L’imprescriptible. Paradoxe d’une monstruosité morale pour définir une attitude juridique. Elle n’est pas a priori comme toutes les lois doivent l’être, mais a posteriori : certains crimes qui ont été commis apparaissent après coup tellement énormes qu’on refuse de les ranger dans les catégories juridiques qui étaient prévues d’avance. Cela pose un problème de droit, lié à l’impossibilité qu’une loi soit jamais rétroactive. La notion d’imprescriptible existe donc quasiment en violation des principes du droit, à cause de l’énormité de son objet. A partir d’un crime particulièrement énorme à l’échelle sociale, il s’établit une jurisprudence qui vaudra pour les crimes de même nature – ce qui aura le mérite de rétablir pour les crimes suivants la notion juridique de l’antériorité du droit sur les actes qui relèvent de lui.

C’est l’idée que le pardon social aurait des limites, qu’il y aurait des actes socialement impardonnables : ceux qui concernent le fait même d’exister pour la société, ou son identité, qu’elle soit morale ou culturelle. Ceci est par conséquent une indication pour penser l’impardonnable.
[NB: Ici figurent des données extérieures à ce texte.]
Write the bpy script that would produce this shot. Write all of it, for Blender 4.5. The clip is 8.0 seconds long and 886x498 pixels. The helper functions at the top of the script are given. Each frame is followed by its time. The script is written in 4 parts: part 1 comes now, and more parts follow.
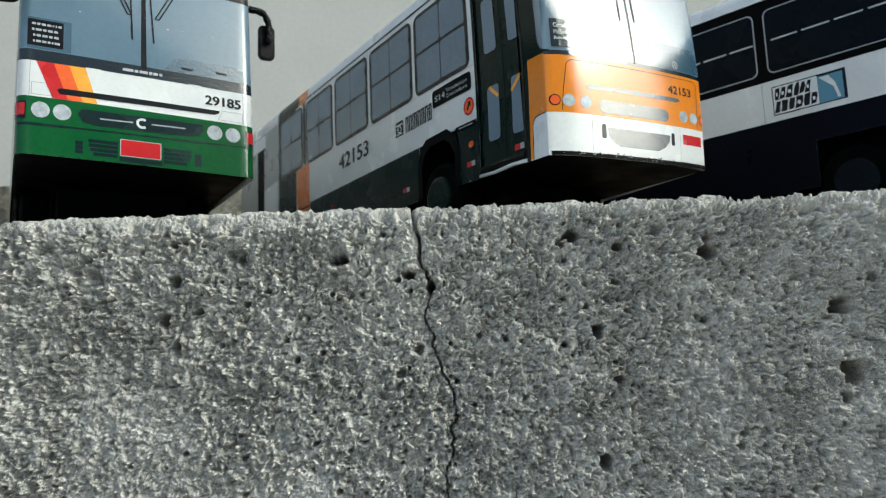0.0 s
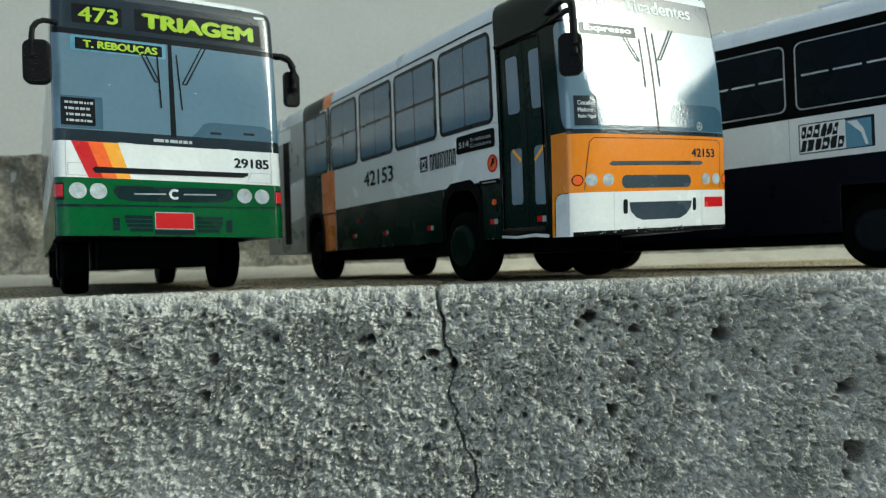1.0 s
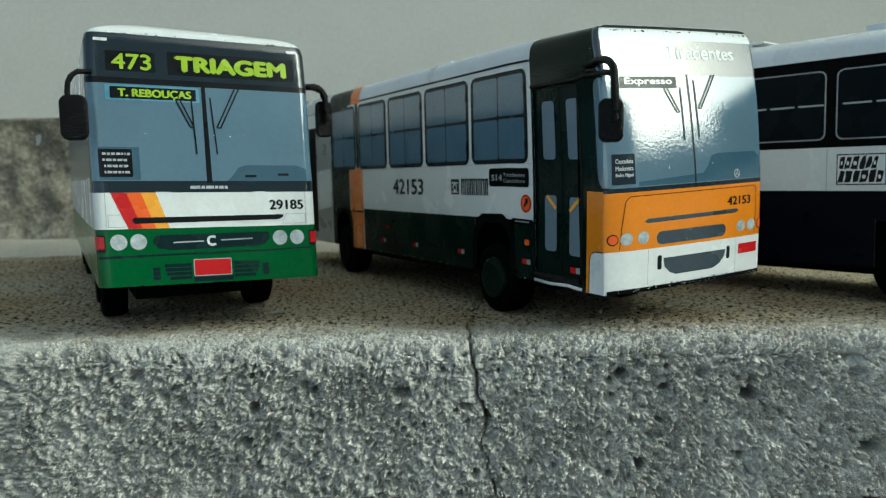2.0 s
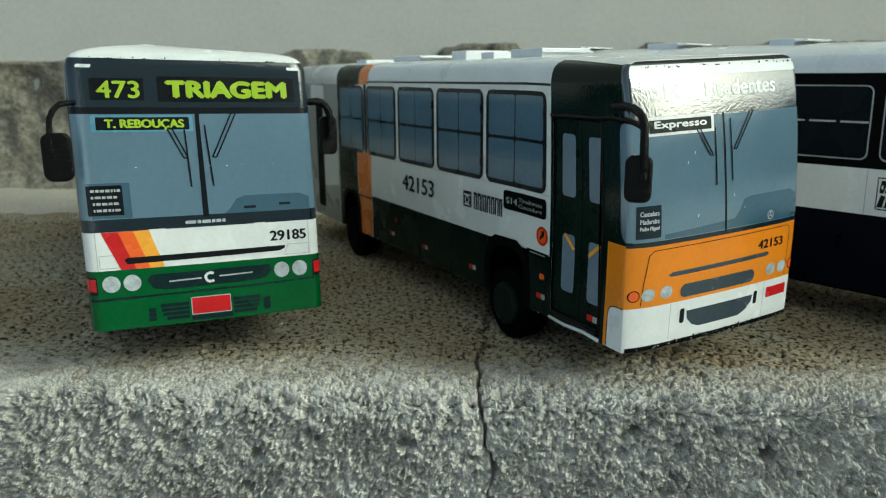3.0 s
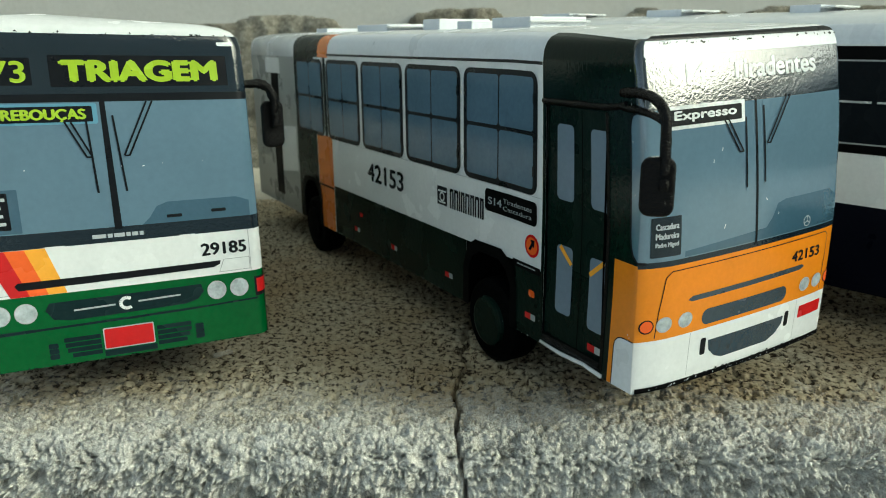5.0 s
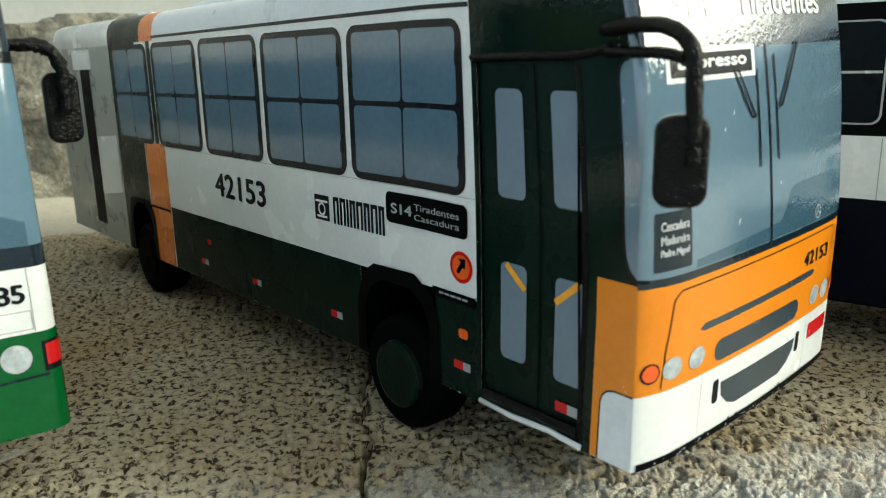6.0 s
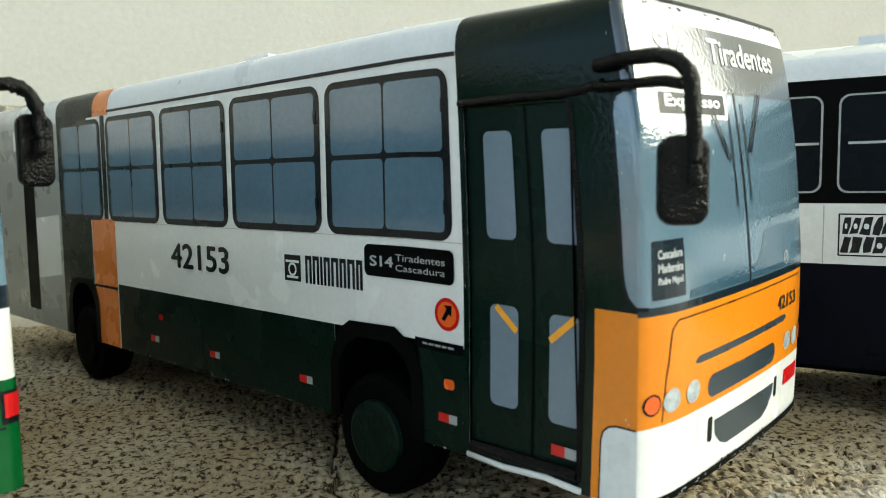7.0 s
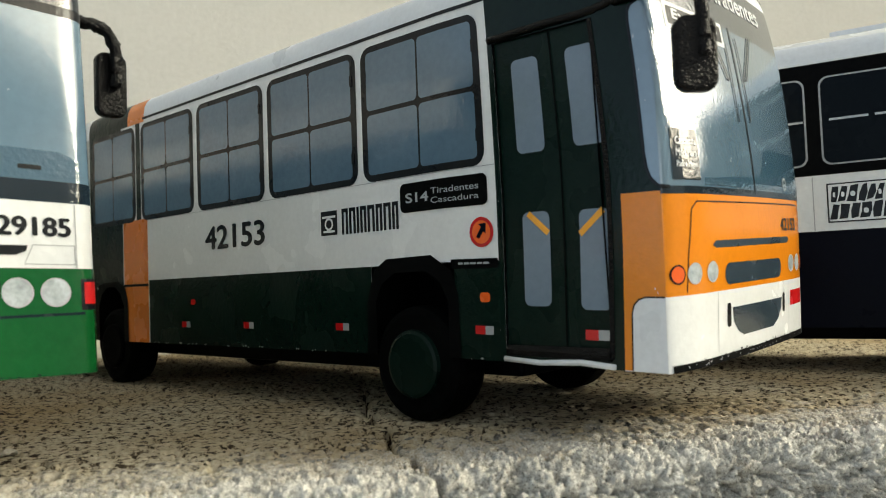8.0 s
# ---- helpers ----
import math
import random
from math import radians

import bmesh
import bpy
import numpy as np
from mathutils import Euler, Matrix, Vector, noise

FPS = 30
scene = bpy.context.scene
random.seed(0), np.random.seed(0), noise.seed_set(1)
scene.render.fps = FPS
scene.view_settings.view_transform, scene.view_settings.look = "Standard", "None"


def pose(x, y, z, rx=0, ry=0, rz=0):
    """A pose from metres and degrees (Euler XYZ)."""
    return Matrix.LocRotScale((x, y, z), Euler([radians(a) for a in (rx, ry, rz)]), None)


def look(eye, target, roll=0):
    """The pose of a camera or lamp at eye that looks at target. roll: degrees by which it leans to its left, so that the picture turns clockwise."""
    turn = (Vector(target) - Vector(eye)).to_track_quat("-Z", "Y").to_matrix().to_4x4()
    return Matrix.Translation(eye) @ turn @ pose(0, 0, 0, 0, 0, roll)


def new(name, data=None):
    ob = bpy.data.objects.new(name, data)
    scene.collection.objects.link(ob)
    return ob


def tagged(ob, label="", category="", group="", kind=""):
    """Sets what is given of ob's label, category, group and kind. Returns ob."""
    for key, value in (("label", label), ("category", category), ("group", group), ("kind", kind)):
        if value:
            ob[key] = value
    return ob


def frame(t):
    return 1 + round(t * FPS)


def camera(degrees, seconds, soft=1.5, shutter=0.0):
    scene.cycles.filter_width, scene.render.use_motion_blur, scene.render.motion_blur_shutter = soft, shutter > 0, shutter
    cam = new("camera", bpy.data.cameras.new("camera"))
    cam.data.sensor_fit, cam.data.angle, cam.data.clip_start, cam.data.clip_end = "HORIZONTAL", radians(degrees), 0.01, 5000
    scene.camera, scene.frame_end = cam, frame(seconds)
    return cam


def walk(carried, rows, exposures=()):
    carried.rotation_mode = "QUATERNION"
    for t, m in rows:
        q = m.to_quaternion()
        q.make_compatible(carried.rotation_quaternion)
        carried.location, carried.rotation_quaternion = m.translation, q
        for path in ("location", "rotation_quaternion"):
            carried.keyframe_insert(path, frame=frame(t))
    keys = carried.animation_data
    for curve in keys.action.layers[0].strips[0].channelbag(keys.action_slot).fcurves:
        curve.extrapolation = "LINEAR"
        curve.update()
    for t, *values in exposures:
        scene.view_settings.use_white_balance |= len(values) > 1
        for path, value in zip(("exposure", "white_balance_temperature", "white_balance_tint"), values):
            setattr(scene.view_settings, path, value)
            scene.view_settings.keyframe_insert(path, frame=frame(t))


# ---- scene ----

Mais justement : le pardon n’est pas l’affaire de la société, sauf à en faire un sujet qui serait atteint dans sa subjectivité même. L’idée de l’imprescriptible renvoie donc à cette fiction paradoxale que l’humanité pourrait être quelqu’un qu’on aurait irréductiblement offensé. Cela signifie que la société a été atteinte dans son identité même et non pas dans son fonctionnement. Ce qui l’atteint dans son fonctionnement doit finir par être prescrit pour qu’un désordre ne la perturbe pas trop longtemps, mais pas ce qui l’atteint dans son identité humaine originelle (donc aussi culturelle: l’UNESCO a rangé le pillage du patrimoine national dans les crimes imprescriptibles).

 

La réhabilitation est le retour à la virginité juridique. C’est l’idée que le délinquant qui a purgé sa peine a suffisamment payé, et qu’il ne mérite pas, en plus, d’être poursuivi par l’infamie de ce qu’il a fait. La réhabilitation est automatique après un certain temps, si l’on n’a pas subi de nouvelles condamnations. Elle peut être aussi demandée, et dans ce cas l’attitude du condamné sera prise en compte. Il ne s’agit pas d’un pardon, mais du refus que la société commette une injustice subreptice.

Elle concernerait le coupable du point de vue de son groupe d’appartenance, dont il s’était séparé par son crime. Il y a donc à la fois l’idée d’un sujet collectif et d’une possibilité juridique : le coupable qui a payé est en même temps accueilli dans la communauté des semblables, et restauré dans ses anciens droits – dans son droit de cité : reconnu comme le semblable des semblables. Le pardon au contraire renvoie à une relation personnelle et de confiance.